DWS, OMERS set to buy Antin’s Grandi Stazioni
A consortium of OMERS Infrastructure and DWS Infrastructure is set to buy Italian railway station business Grandi Stazioni Retail from a team led by Antin Infrastructure Partners, said four sources familiar with the situation.
OMERS and DWS are paying an enterprise value under EUR 1.5bn for the company, according to the sources. The business, which leases retail and advertising space in Italy’s 14 largest train stations, is being sold off around EUR 95m of EBITDA expected for 2024.
The team of infrastructure investors was selected as the best bidder after filing a binding offer at the end of July, beating a rival bid from French real estate investor Altarea.
An announcement regarding an agreement between the parties is expected imminently, sources said.
OMERS, DWS, and Antin did not respond to requests for comment.
In connection with the acquisition, OMERS and DWS are raising a debt package from a pool of banks including Intesa Sanpaolo, UniCredit, Deutsche Bank and NatWest, one of the sources added. The banks did not respond to requests for comment.
The new debt will refinance Grandi Stazioni Retail’s existing EUR 545m loans and finance part of the acquisition costs.
Antin launched an auction for Grandi Stazioni Retail earlier this year working with UBS as its financial advisor, while the team of OMERS and DWS worked with advisors Mediobanca and UniCredit.
Infralogic reported in June that OMERS and DWS had joined forces for the deal after a previous consortium of OMERS and EQT broke up.
DWS and Altarea, the other final bidder in the latest process, both competed unsuccessfully against Antin to buy Grandi Stazioni Retail in 2016, when the business was privatised.

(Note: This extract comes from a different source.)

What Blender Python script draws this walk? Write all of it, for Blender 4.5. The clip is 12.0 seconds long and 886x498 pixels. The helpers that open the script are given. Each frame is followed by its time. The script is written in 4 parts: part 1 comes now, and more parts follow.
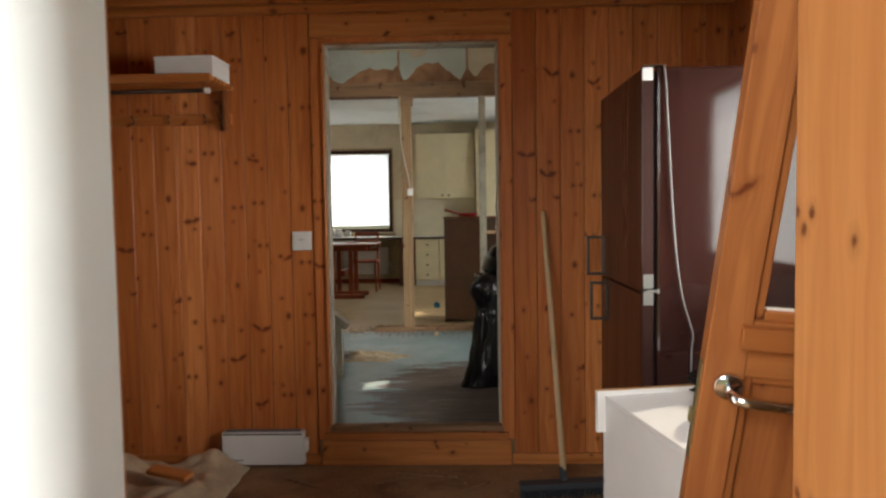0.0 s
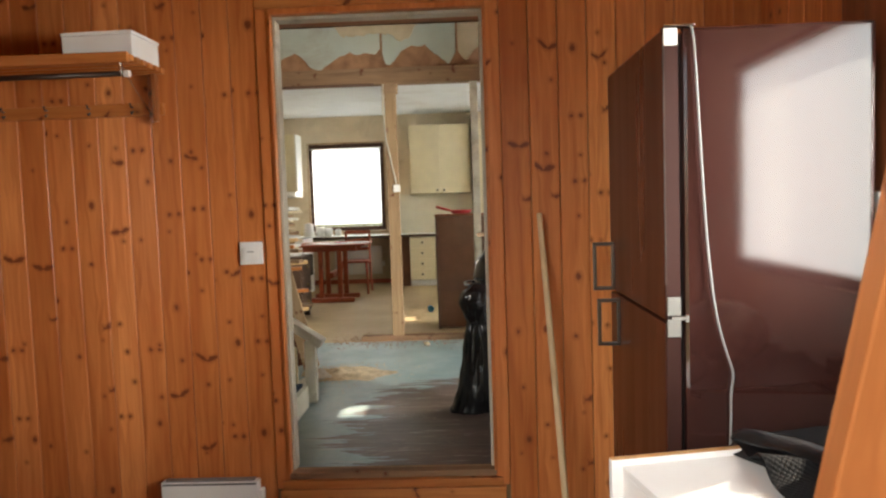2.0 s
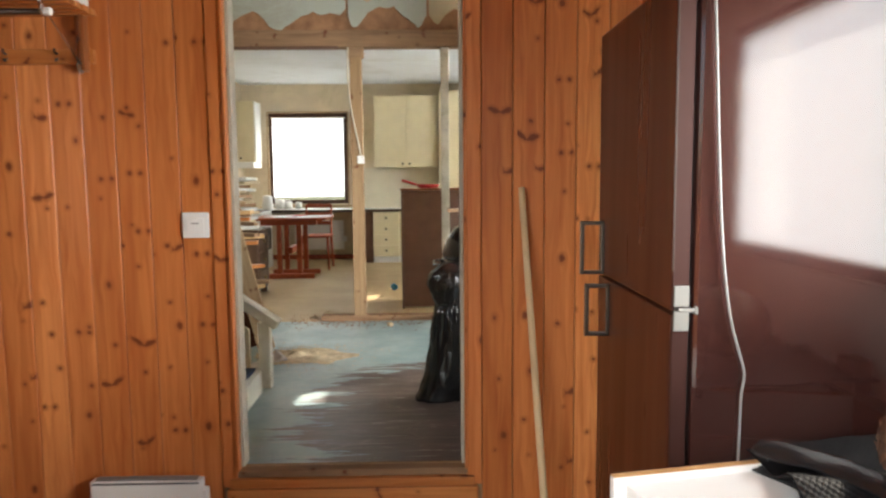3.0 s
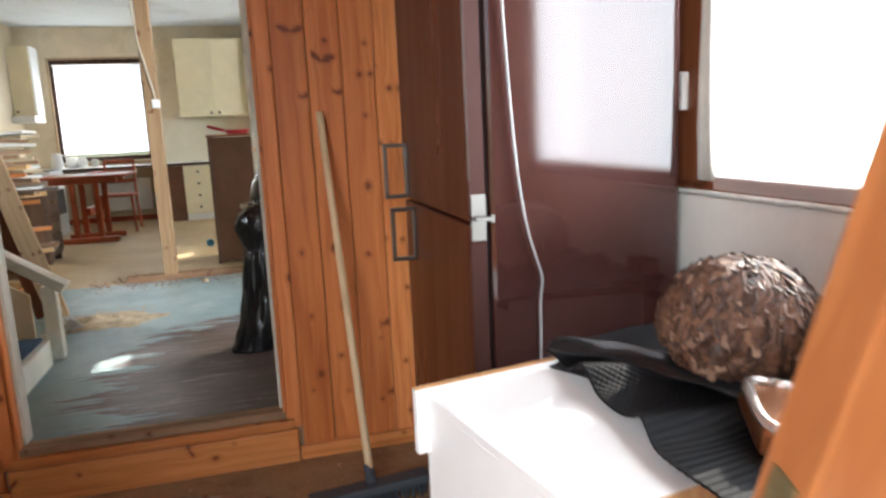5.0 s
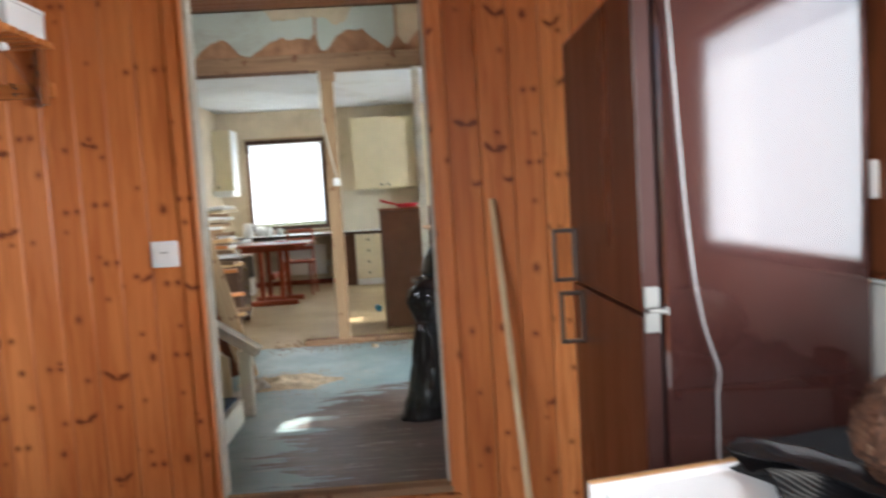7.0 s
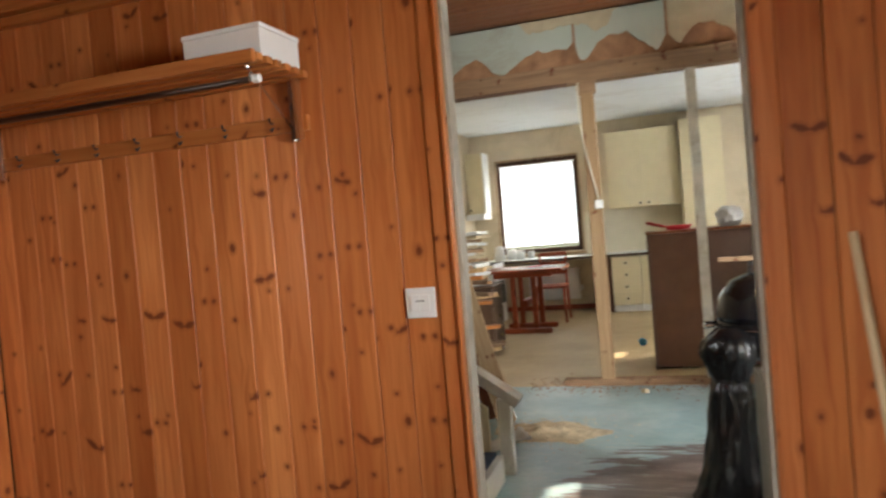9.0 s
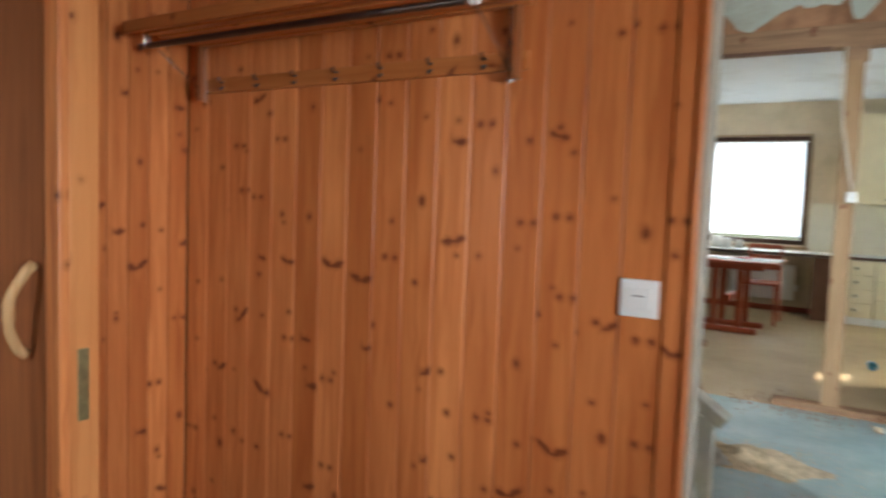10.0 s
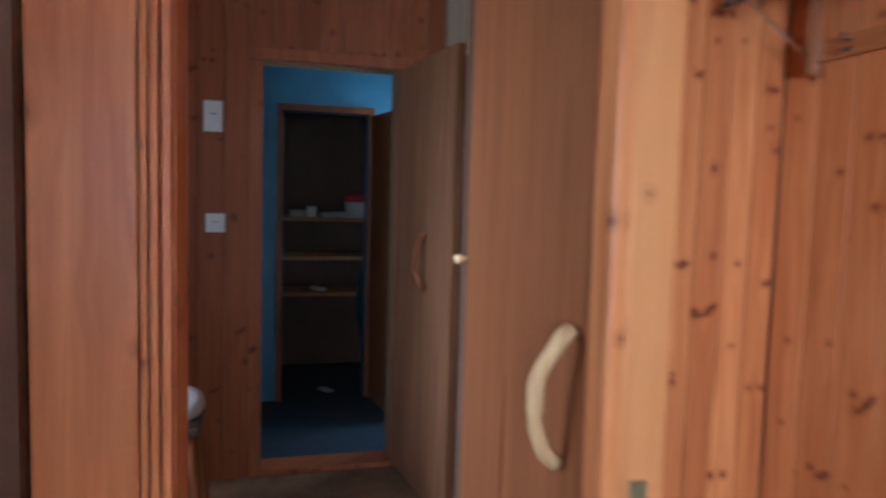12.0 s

Altarea also owns Centostazioni Retail, a similar but smaller business with operations in other Italian train stations.
Grandi Stazioni Retail leases retail and advertising space in Roma Termini, Italy’s busiest train station with over 550,000 daily passengers and 180 retail units. It also runs the commercial space at train stations in Milan, Naples, Turin, Florence, Bologna, Venice, Verona, Genoa, Bari and Palermo.
The Antin-led consortium of investors that are selling the business also includes real estate manager Icamap and family-owned investment firm Borletti Group.
Grandi Stazioni Retail is the last portfolio company of the Antin Infrastructure Partners II fund.
DWS is meanwhile raising its Pan-European Infrastructure Fund IV, with a target expected above EUR 4bn.